Monday, November 4, 2013
When we were reporting our story on Spokane's "street kids" last month, more than one person mentioned Seattle's James W. Ray Orion Center, a shelter specifically for homeless young adults. Young people living on the streets are often too old for youth shelters but too young to feel comfortable in adult shelters with older homeless men and women, so places like the Orion Center, while rare, fill a crucial gap. Spokane could use something similar, young people on the streets told us. Now, it appears the Orion Center could soon close because of funding shortfalls.
The Stranger covered just what the loss could mean to the city and how other nonprofits are preparing for an influx of young people.
From that story:
Every night at 8:30 p.m., a huddle of homeless young adults, all between the ages of 18 and 24, line up along the neon green wall of the Orion Center for the chance to sleep on the warm, well-worn floor.

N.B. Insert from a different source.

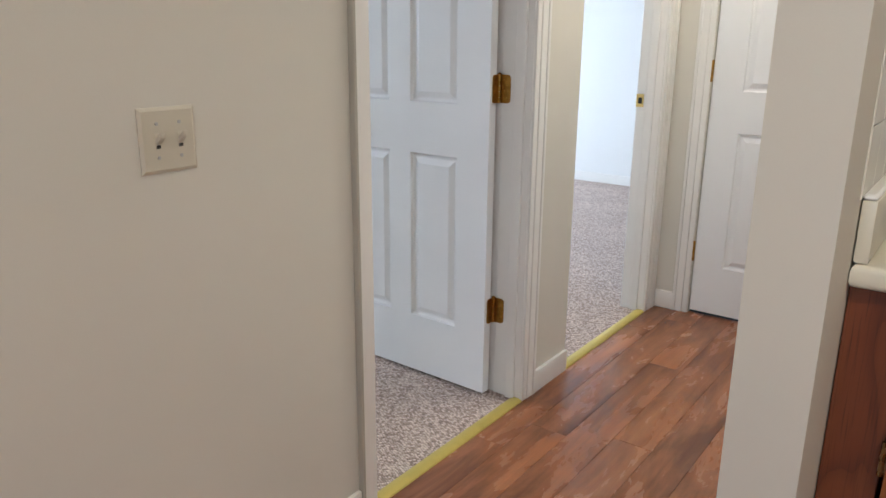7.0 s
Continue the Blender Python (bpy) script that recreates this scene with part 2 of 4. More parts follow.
def oven_glass():
    n = Nodes("dark_oven_glass")
    n.bsdf.inputs["IOR"].default_value = 2.1
    return n.done((0.045, 0.062, 0.06), 0.05, 0, None, 1.0, 0.6)


def blind_material():
    """Thin white vinyl that lets part of the daylight through."""
    n = Nodes("white_blind_slat")
    col = n.ramp(n.noise(n.co, 9, 3), [(0.3, (0.82, 0.82, 0.83)), (0.7, (0.86, 0.86, 0.87))])
    n.done(col, 0.45)
    glow_through = n.add("ShaderNodeBsdfTranslucent", {"Color": col})
    both = n.add("ShaderNodeMixShader", {0: 0.12, 1: n.bsdf.outputs[0], 2: glow_through.outputs[0]})
    n.t.links.new(both.outputs[0], n.t.nodes["Material Output"].inputs["Surface"])
    return n.mat


def screen_material():
    n = Nodes("insect_screen")
    n.done((0.10, 0.13, 0.20), 0.8)
    n.bsdf.inputs["Alpha"].default_value = 0.33
    return n.mat


def glow(name, colour, strength, base=0.5):
    n = Nodes(name)
    n.bsdf.inputs["Emission Color"].default_value = (*colour, 1)
    n.bsdf.inputs["Emission Strength"].default_value = strength
    return n.done(tuple(v * base for v in colour), 0.5)


M_GROUT = grout_material()
M_TILE, M_STEEL, M_PLANK = tile_material(), steel_material(), plank_material()
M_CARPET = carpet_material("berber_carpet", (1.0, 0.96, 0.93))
M_BLIND = blind_material()
M_GLASS, M_OVEN, M_SCREEN = glass_material("clear_glass", (1, 1, 1)), oven_glass(), screen_material()
M_DIGIT = glow("green_digits", (0.25, 0.9, 0.25), 0.25)
M_OUTSIDE = glow("bright_overcast_distance", (0.88, 0.94, 1.0), 0.78, 0.05)


# ---- building helpers ----
def box(bm, x0, x1, y0, y1, z0, z1, bevel=0.0, segments=1):
    """A box, its edges rounded by bevel."""
    got = bmesh.ops.create_cube(bm, size=1.0)
    vs = got["verts"]
    bmesh.ops.scale(bm, verts=vs, vec=(x1 - x0, y1 - y0, z1 - z0))
    bmesh.ops.translate(bm, verts=vs, vec=((x0 + x1) / 2, (y0 + y1) / 2, (z0 + z1) / 2))
    if bevel:
        es = {e for v in vs for e in v.link_edges}
        bmesh.ops.bevel(bm, geom=list(es), offset=bevel, segments=segments, affect="EDGES", profile=0.6)
    return bm


def boxes(*specs):
    bm = bmesh.new()
    for s in specs:
        box(bm, *s)
    return bm


def lathe(bm, profile, at=(0, 0, 0), axis="z", segs=18):
    """A turned shape: (radius, height) pairs round an axis."""
    rings = []
    for r, h in profile:
        ring = []
        for i in range(segs):
            a = 2 * math.pi * i / segs
            u, v = r * math.cos(a), r * math.sin(a)
            p = {"z": (u, v, h), "y": (u, h, v), "x": (h, u, v)}[axis]
            ring.append(bm.verts.new(Vector(p) + Vector(at)))
        rings.append(ring)
    for a, b in zip(rings, rings[1:]):
        for i in range(segs):
            bm.faces.new((a[i], a[(i + 1) % segs], b[(i + 1) % segs], b[i]))
    bm.faces.new(rings[0])
    bm.faces.new(rings[-1])
    return bm


def tube(bm, pts, r, segs=10):
    """A round bar along points; r is one radius or one for each point."""
    pts = [Vector(p) for p in pts]
    rs = r if isinstance(r, (list, tuple)) else [r] * len(pts)
    rings = []
    for i, p in enumerate(pts):
        d = (pts[min(i + 1, len(pts) - 1)] - pts[max(i - 1, 0)]).normalized()
        side = d.orthogonal().normalized() if i == 0 else (side - d * side.dot(d)).normalized()
        up = d.cross(side)
        rings.append([bm.verts.new(p + rs[i] * (side * math.cos(a) + up * math.sin(a))) for a in (2 * math.pi * k / segs for k in range(segs))])
    for a, b in zip(rings, rings[1:]):
        for k in range(segs):
            bm.faces.new((a[k], a[(k + 1) % segs], b[(k + 1) % segs], b[k]))
    bm.faces.new(rings[0])
    bm.faces.new(rings[-1])
    return bm


def mesh_of(name, bm, material, smooth=False):
    bmesh.ops.recalc_face_normals(bm, faces=bm.faces)
    me = bpy.data.meshes.new(name)
    bm.to_mesh(me)
    bm.free()
    me.materials.append(material)
    if smooth:
        for p in me.polygons:
            p.use_smooth = True
        me.set_sharp_from_angle(angle=radians(38))
    return me


def part(name, bm, material, parent=None, label="", smooth=True):
    ob = new(name, mesh_of(name, bm, material, smooth))
    if parent is not None:
        ob.parent = parent
    return tagged(ob, label)


def thing(name, m, label, category, group="", kind=""):
    ob = new(name)
    ob.empty_display_size = 0.1
    ob.matrix_world = m
    return tagged(ob, label, category, group, kind)


def structure(name, bm, material, label, category, smooth=False):
    return tagged(part(name, bm, material, None, "", smooth), label, category, "", "structure")


def outline(x0, x1, z0, z1, arch, inset, flat=0.16, n=14):
    """A panel's outline, anticlockwise from the lower left, its top edge arched by arch."""
    x0, x1, z0, z1 = x0 + inset, x1 - inset, z0 + inset, z1 - inset
    pts = [(x0, z0), (x1, z0)]
    for i in range(n + 1):
        u = 1 - i / n
        k = min(1.0, max(0.0, (u - flat) / (1 - 2 * flat)))
        drop = arch * (1 - math.sin(math.pi * k) ** 0.8)
        pts.append((x0 + (x1 - x0) * u, z1 - drop))
    return pts


def rings_face(bm, loops):
    """Bridges loops of (x, y, z) points one to the next and fills the last."""
    made = [[bm.verts.new(p) for p in loop] for loop in loops]
    k = len(made[0])
    for a, b in zip(made, made[1:]):
        for i in range(k):
            bm.faces.new((a[i], a[(i + 1) % k], b[(i + 1) % k], b[i]))
    bm.faces.new(made[-1])
    bm.faces.new(list(reversed(made[0])))
    return bm


def raised_front(w, h, depth=0.02, edge=0.016):
    """A drawer front from (0, 0) to (w, h) with a flat field and sloped edges, its face towards -y."""
    def lp(inset, y):
        return [(x, y, z) for x, z in ((inset, inset), (w - inset, inset), (w - inset, h - inset), (inset, h - inset))]
    return rings_face(bmesh.new(), [lp(0, 0), lp(0, -0.008), lp(0.003, -0.0105), lp(edge, -depth + 0.003), lp(edge + 0.002, -depth)])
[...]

"You don't know how many lives it saves," says a 19-year-old woman named Zero, while eating lunch at Orion Center. She became homeless a year ago. "I used to sleep under the bridges a lot, or party to stay awake and not be cold." After using the center's beds, kitchen, and social services, Zero is now employed, advocating for resources for other homeless youth.
People like Zero avoid adult shelters for several reasons. They are populated largely with drug addicts, alcoholics, and the mentally ill—and the caseworkers provide services tailored toward those problems. But homeless youth have unique challenges.
"Many of the young people we see were actually kicked out of their homes," explains Hedda McLendon, director of programs at the Orion Center. "About 74 percent of the young people we see are physically and sexually abused at home, and about 40 percent leave or are kicked out because they're gay." Because the adults in their own lives have mistreated them, many young people are reluctant to trust older strangers at shelters.
"I went to an adult shelter and I walked out," remembers 19-year-old Brittany, who is also a familiar face at the Orion Center. "For someone with a traumatic past, it's traumatizing to go into an adult shelter," she explains. "It's not a safe place."